(Animation scripts)
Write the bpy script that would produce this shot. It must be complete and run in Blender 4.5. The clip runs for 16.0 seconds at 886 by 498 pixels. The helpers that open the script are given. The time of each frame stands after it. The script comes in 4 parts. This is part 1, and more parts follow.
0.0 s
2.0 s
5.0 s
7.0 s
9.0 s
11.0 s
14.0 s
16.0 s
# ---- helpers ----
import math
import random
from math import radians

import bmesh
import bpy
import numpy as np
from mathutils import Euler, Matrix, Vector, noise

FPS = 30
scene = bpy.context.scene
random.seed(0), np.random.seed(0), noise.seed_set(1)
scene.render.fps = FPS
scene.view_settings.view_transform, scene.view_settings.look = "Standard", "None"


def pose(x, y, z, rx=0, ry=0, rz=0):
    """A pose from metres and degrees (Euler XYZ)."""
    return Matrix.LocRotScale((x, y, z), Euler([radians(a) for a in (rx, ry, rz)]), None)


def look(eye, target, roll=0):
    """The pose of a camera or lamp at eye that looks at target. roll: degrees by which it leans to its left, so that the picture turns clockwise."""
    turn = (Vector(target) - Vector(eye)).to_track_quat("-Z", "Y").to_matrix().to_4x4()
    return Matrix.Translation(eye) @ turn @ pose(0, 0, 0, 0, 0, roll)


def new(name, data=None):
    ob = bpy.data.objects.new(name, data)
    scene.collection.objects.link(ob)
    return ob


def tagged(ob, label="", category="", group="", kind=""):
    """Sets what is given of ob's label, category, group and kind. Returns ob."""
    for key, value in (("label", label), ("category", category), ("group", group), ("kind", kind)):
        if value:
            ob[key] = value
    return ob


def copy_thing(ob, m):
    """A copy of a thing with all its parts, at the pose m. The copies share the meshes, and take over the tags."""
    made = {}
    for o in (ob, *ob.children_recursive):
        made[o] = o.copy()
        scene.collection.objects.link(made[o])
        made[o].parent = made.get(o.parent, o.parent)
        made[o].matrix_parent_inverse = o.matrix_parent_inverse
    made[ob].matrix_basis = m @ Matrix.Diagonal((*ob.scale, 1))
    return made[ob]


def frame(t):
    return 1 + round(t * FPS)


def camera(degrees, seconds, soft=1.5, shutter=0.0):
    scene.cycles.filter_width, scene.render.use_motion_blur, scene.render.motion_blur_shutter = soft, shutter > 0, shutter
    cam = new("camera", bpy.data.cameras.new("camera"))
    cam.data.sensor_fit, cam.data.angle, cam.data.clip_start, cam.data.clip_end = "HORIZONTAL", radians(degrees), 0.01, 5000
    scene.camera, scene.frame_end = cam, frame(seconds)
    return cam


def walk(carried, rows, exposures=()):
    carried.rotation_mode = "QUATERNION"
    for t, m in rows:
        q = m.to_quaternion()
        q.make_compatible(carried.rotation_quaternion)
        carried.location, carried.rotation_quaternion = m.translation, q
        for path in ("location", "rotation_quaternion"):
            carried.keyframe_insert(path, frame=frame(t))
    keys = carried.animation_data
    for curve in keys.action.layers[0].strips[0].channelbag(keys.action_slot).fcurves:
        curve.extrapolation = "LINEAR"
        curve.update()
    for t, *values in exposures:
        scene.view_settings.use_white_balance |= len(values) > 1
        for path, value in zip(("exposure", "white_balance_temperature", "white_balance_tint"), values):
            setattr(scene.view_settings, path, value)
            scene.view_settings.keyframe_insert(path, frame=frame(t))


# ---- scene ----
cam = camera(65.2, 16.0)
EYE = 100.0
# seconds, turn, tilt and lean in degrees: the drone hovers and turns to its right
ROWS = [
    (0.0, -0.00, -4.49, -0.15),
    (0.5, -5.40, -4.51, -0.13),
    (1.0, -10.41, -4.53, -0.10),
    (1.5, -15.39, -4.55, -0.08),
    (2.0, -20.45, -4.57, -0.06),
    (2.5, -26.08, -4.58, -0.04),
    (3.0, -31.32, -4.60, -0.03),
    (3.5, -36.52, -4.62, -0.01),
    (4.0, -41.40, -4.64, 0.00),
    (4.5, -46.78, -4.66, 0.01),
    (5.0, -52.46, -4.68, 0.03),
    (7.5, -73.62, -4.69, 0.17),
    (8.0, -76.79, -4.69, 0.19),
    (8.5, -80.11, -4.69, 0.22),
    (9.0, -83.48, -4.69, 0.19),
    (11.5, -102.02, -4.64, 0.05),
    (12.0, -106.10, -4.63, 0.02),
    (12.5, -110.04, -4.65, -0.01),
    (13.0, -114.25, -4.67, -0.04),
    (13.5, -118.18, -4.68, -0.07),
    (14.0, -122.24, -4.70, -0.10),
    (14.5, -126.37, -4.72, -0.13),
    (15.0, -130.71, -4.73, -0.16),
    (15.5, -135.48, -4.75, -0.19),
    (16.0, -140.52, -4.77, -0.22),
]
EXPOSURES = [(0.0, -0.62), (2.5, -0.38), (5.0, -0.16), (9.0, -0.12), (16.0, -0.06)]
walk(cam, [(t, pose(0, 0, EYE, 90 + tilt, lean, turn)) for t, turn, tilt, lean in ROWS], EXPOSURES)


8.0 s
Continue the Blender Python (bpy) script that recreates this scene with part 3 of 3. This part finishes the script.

▶ **Exercise**: Write out only the lines that run from the line containing "made[o].parent = made.get(o.parent, o.parent)" through the line containing "scene.camera, scene.frame_end = cam, frame(seconds)", both included, exactly as they appear above.

▶ **Output for this task**:
        made[o].parent = made.get(o.parent, o.parent)
        made[o].matrix_parent_inverse = o.matrix_parent_inverse
    made[ob].matrix_basis = m @ Matrix.Diagonal((*ob.scale, 1))
    return made[ob]


def frame(t):
    return 1 + round(t * FPS)


def camera(degrees, seconds, soft=1.5, shutter=0.0):
    scene.cycles.filter_width, scene.render.use_motion_blur, scene.render.motion_blur_shutter = soft, shutter > 0, shutter
    cam = new("camera", bpy.data.cameras.new("camera"))
    cam.data.sensor_fit, cam.data.angle, cam.data.clip_start, cam.data.clip_end = "HORIZONTAL", radians(degrees), 0.01, 5000
    scene.camera, scene.frame_end = cam, frame(seconds)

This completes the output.